Former Tory MP Sam Gyimah says his new party will still be campaigning for a second referendum – despite its plans to make cancelling Brexit its main policy on Europe.
He was sacked from the Conservative party for rebelling to vote take a no-deal Brexit off the table.
Members of the anti-Brexit party are expected to back a move during their conference in Bournemouth to write the revoking of Article 50 into its manifesto for the next election.
But the former Conservative minister said the Lib Dem policy would only come into play if it won a general election outright.
With the Lib Dems polling anywhere between 16 and 20%, the party could be a kingmaker in any future coalition rather than the largest party in its own right.
Speaking on Sky News’s Sophy Ridge On Sunday from the party conference, Mr Gyimah said: “The position is, if the Liberal Democrats were to win a general election their policy would be to revoke Article 50.
“Revocation would be on condition that the British public have overwhelming voted for a Lib Dem government.
“If you vote for a government, you would say they should implement their policy and that is what they would be doing.
“The party is still supporting a People’s Vote as a way to break the Brexit deadlock. If you want to resolve Brexit, the best way is to have a People’s Vote’now that we all know what is negotiable.”
The former aide to David Cameron said the Conservative Party no longer stood for "liberal values".
He said it "became very clear" during the Tory leadership contest, which he stood in, that there were not enough moderate MPs left in the party.
"It has done something unprecedented - it has withdrawn the whip from moderate MPs," Mr Gyimah said.
"The stark reality is that I had to face up to the fact that the Tory Party is in a different place.

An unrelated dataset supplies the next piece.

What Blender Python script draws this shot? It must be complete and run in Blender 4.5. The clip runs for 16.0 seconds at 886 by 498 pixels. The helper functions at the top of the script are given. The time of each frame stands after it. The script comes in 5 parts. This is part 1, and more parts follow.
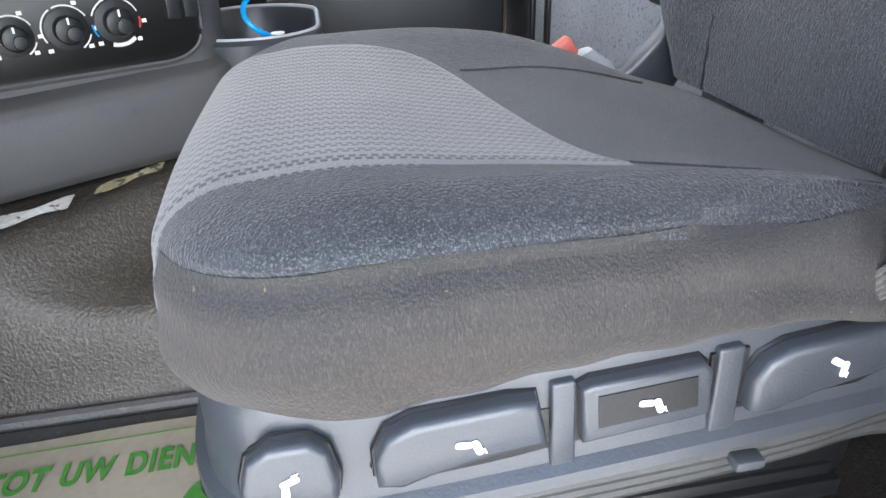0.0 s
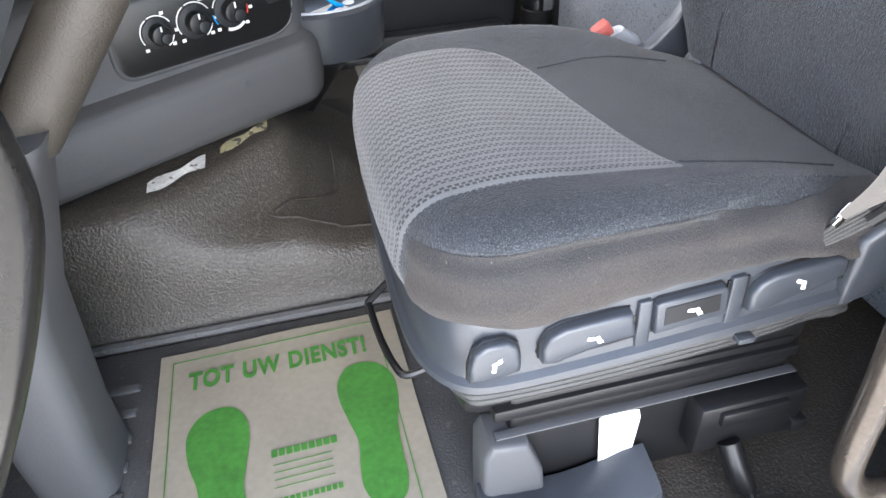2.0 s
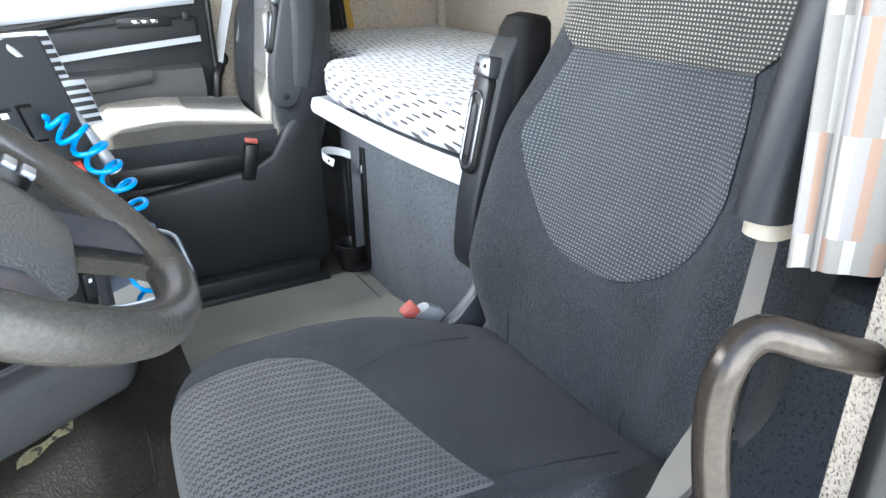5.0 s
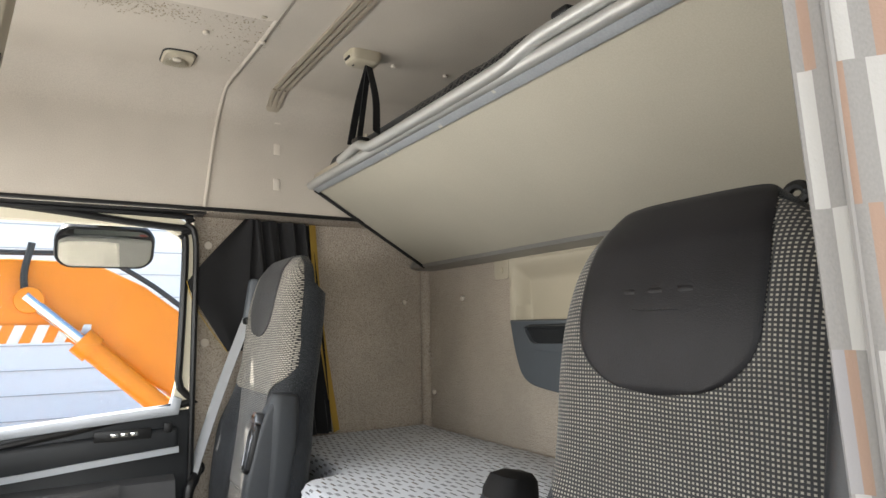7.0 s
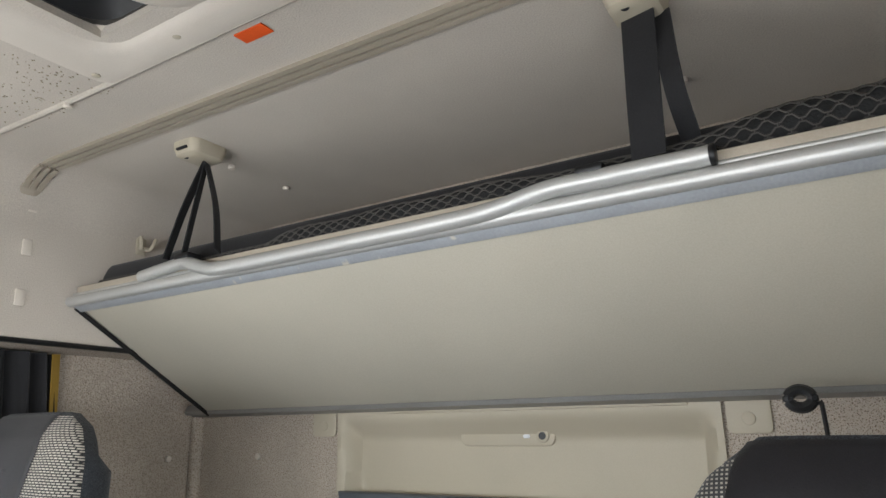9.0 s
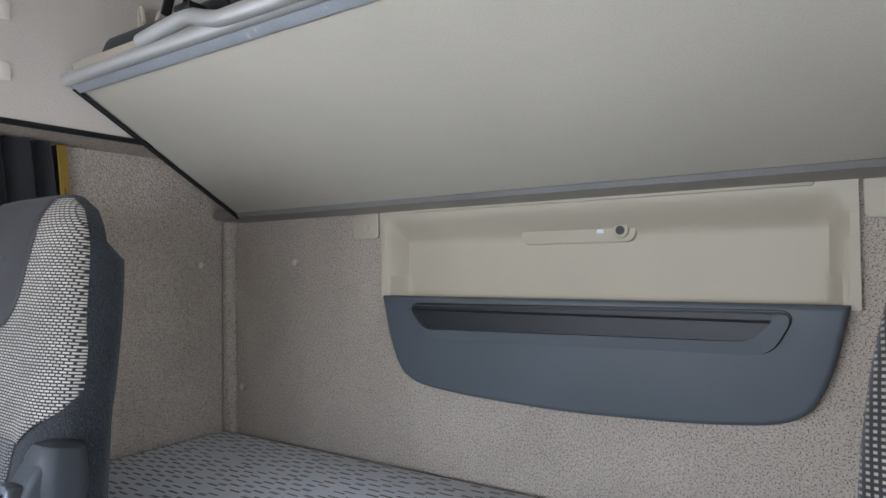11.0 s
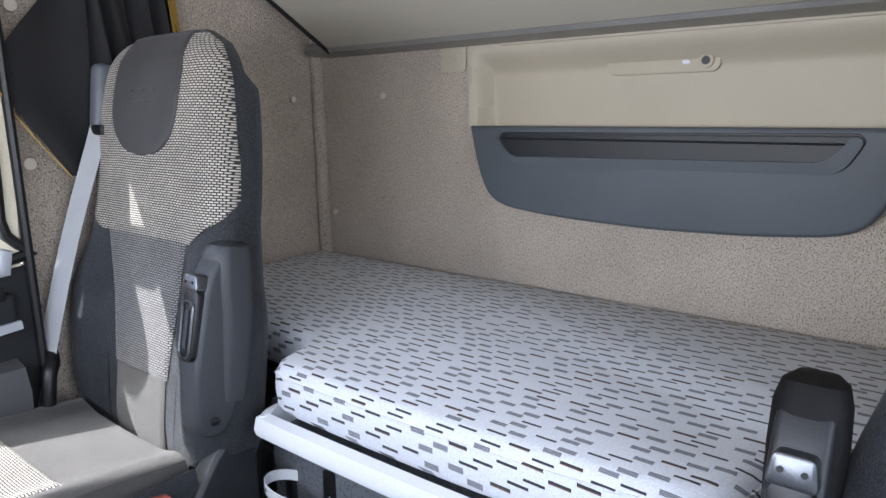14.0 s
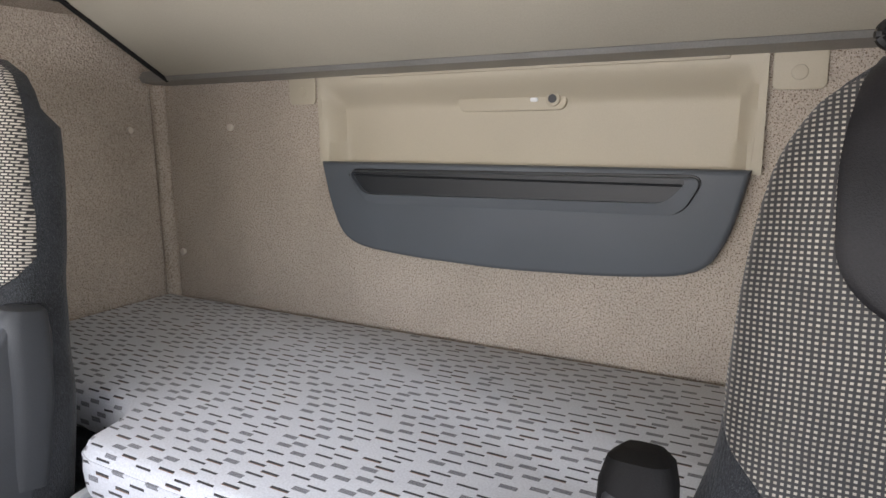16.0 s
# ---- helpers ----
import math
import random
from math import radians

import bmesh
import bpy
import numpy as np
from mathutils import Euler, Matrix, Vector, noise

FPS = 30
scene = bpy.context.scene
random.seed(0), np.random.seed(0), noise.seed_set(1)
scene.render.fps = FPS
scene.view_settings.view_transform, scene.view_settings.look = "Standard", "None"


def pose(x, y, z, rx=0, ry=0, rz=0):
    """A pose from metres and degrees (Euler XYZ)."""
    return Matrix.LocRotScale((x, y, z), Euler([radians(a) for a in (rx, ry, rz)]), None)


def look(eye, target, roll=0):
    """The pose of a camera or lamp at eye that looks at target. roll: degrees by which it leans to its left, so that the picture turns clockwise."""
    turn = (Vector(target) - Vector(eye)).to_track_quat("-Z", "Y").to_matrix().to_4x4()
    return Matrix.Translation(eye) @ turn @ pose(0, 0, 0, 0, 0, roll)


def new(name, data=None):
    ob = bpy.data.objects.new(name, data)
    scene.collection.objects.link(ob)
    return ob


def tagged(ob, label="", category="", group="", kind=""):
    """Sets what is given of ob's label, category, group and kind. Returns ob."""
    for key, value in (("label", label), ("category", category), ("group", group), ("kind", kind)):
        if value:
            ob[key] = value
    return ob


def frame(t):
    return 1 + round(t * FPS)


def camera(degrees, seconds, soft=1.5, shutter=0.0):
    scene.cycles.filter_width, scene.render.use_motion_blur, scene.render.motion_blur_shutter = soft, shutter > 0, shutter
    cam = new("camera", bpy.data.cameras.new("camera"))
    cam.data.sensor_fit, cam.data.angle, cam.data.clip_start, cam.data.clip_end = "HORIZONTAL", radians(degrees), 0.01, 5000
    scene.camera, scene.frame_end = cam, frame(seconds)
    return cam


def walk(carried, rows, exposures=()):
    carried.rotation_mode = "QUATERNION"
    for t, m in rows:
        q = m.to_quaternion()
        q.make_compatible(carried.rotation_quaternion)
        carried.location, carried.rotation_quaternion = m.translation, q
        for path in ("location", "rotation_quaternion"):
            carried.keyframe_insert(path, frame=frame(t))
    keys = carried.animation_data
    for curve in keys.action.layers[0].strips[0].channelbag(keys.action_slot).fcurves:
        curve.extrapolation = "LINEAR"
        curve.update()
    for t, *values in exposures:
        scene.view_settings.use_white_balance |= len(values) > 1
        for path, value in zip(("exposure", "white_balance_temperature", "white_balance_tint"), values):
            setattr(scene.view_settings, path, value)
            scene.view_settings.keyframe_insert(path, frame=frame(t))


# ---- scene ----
cam = camera(67.1, 16.0)
PATH = [
    (0, (0.767, -0.129, 0.59), (1.06, 1.614, -0.346), -2.0),
    (0.5, (0.762, -0.145, 0.592), (1.079, 1.592, -0.348), -2.0),
    (1, (0.74, -0.252, 0.659), (1.003, 1.359, -0.497), -3.6),
    (1.5, (0.699, -0.274, 0.733), (0.998, 1.253, -0.525), -3.6),
    (2, (0.596, -0.28, 0.794), (0.908, 1.274, -0.426), -3.5),
    (2.5, (0.546, -0.27, 0.869), (0.982, 1.358, -0.209), -3.2),
    (3, (0.519, -0.25, 0.887), (0.989, 1.321, -0.258), -3.3),
    (3.2, (0.513, -0.248, 0.887), (1.114, 1.272, -0.266), -2.7),
    (5.3, (0.642, -0.239, 0.998), (1.546, 1.405, 0.304), -1.1),
    (5.5, (0.644, -0.243, 1.013), (1.566, 1.427, 0.412), -1.0),
    (6, (0.658, -0.241, 1.053), (1.618, 1.473, 0.681), -1.0),
    (6.5, (0.669, -0.236, 1.081), (1.65, 1.503, 0.976), -1.0),
    (7, (0.685, -0.175, 1.11), (1.675, 1.548, 1.332), -1.0),
    (7.5, (0.641, 0.087, 1.245), (1.638, 1.784, 1.6), -1.4),
    (8, (0.573, 0.263, 1.25), (1.548, 1.934, 1.76), -1.8),
    (8.5, (0.538, 0.329, 1.273), (1.771, 1.818, 1.785), -1.2),
    (9, (0.524, 0.38, 1.284), (2.163, 1.406, 1.794), -1.0),
    (9.2, (0.534, 0.395, 1.286), (2.26, 1.27, 1.792), -0.9),
    (11.3, (0.785, 0.613, 1.17), (2.391, 1.804, 1.165), -1.0),
    (11.5, (0.812, 0.642, 1.155), (2.411, 1.843, 1.131), -1.0),
    (12, (0.806, 0.685, 1.112), (2.449, 1.822, 1.014), -0.6),
    (12.5, (0.819, 0.643, 1.142), (2.417, 1.782, 0.76), -1.0),
    (13, (0.732, 0.578, 1.141), (2.323, 1.72, 0.739), -1.0),
    (13.5, (0.619, 0.568, 1.146), (2.143, 1.796, 0.736), -1.0),
    (14, (0.532, 0.578, 1.167), (2.059, 1.801, 0.752), -0.9),
    (14.5, (0.511, 0.586, 1.187), (2.213, 1.552, 0.774), -0.6),
    (15, (0.512, 0.597, 1.192), (2.335, 1.307, 0.778), -0.2),
    (15.5, (0.564, 0.582, 1.195), (2.389, 1.281, 0.773), -0.3),
    (16, (0.663, 0.553, 1.204), (2.376, 1.518, 0.839), -0.6),
]
EXPOSURES = [(0.0, 2.85, 6400, 10), (1.0, 2.9, 6800, 13), (2.0, 3.05, 6450, 12), (3.2, 3.1, 6450, 12), (5.3, 2.34, 6050, 5), (6.0, 1.75, 6250, 5), (6.5, 1.6, 6500, 6), (7.0, 1.45, 6750, 8), (8.0, 1.26, 6250, 9), (8.5, 1.32, 6250, 8), (9.0, 1.5, 6200, 8), (11.3, 1.44, 5650, 12), (12.0, 1.52, 5600, 14), (12.5, 1.56, 5600, 11), (13.5, 1.58, 5750, 13), (15.0, 1.62, 6150, 13), (16.0, 1.6, 6550, 14)]
walk(cam, [(t, look(eye, target, roll)) for t, eye, target, roll in PATH], exposures=EXPOSURES)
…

"If I want to stand up for liberal values, then the Conservative Party is no longer the place to do that."
Chuka Umunna, who defected from Change UK to the Lib Dems, welcomed Mr Gyimah to the party, but said the Tories have become a "right-wing, populist, nationalist party".
Speaking to Sophy Ridge On Sky, he said: "The ejection of 21 Conservative MPs including Sam Gyimah, who we are incredibly happy to now have in the Liberal Democrats, wasn't just an ejection of heavyweights, substantial individuals who command respect across the House of Commons, you actually saw the ejection of an entire tradition, the one nation Disraeli tradition, from the Conservative Party."

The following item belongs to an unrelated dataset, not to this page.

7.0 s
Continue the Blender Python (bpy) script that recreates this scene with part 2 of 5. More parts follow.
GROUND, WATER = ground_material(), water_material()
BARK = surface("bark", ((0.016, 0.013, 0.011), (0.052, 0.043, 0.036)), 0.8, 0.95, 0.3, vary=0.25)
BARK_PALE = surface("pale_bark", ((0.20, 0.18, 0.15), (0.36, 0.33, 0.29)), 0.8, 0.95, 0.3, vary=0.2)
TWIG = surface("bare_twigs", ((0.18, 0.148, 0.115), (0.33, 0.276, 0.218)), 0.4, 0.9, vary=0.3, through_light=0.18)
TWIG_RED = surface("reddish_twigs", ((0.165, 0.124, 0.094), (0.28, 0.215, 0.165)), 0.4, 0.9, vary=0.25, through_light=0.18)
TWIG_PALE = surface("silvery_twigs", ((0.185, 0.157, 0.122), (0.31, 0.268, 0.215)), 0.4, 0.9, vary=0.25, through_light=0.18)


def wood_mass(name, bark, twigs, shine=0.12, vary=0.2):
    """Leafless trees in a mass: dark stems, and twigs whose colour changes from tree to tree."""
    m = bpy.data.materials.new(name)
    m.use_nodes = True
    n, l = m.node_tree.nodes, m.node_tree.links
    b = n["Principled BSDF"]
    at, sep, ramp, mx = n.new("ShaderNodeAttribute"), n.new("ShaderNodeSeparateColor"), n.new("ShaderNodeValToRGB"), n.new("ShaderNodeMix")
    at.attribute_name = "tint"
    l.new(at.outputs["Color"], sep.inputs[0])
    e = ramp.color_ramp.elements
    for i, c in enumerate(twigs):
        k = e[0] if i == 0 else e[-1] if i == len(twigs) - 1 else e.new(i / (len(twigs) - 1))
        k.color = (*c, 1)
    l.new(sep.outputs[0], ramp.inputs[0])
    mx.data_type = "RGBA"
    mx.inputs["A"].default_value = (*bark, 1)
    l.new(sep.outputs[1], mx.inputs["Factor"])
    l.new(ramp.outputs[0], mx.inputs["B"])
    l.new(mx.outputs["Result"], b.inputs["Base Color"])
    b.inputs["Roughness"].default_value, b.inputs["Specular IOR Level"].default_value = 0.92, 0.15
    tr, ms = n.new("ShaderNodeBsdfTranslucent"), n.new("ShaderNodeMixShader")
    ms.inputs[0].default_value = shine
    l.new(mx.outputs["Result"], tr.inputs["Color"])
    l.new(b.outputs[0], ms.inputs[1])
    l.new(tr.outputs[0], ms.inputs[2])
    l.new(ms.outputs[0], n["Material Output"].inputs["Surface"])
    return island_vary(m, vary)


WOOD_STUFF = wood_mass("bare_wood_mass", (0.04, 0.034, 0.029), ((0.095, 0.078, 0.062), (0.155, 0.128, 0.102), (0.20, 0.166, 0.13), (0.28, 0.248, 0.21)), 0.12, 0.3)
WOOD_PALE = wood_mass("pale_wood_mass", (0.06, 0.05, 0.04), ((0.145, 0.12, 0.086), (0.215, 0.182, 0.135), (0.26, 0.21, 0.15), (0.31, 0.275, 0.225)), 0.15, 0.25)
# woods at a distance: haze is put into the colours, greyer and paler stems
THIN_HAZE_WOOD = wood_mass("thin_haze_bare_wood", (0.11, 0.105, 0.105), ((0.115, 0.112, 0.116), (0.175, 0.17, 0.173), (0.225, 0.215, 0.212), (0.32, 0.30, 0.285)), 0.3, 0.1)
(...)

Mr Umunna said another Tory defector Dr Phillip Lee, who has been criticised for failing to vote in support equal marriage, has liberal values and is an important part of the party.
He said both Labour and the Tories "as they are currently configured" are not parties the Lib Dems could currently work with.
Mr Gyimah said there was “every chance” he could fight his current seat of East Surrey at the next election.
He secured a majority of almost 24,000 votes for the Tory Party at the snap election under Theresa May’s leadership two years ago.
“Since 2017, public opinion has shifted since then,” he said. “But there will be an election, as we all know, very soon and I will decide what I will do then.
“A lot has happened in a short space of time and those discussions are yet to come.”
For any MP to defect to the Lib Dems, the local constituency parties must first agree, meaning Mr Gyimah is being backed by Liberal Democrats in East Surrey.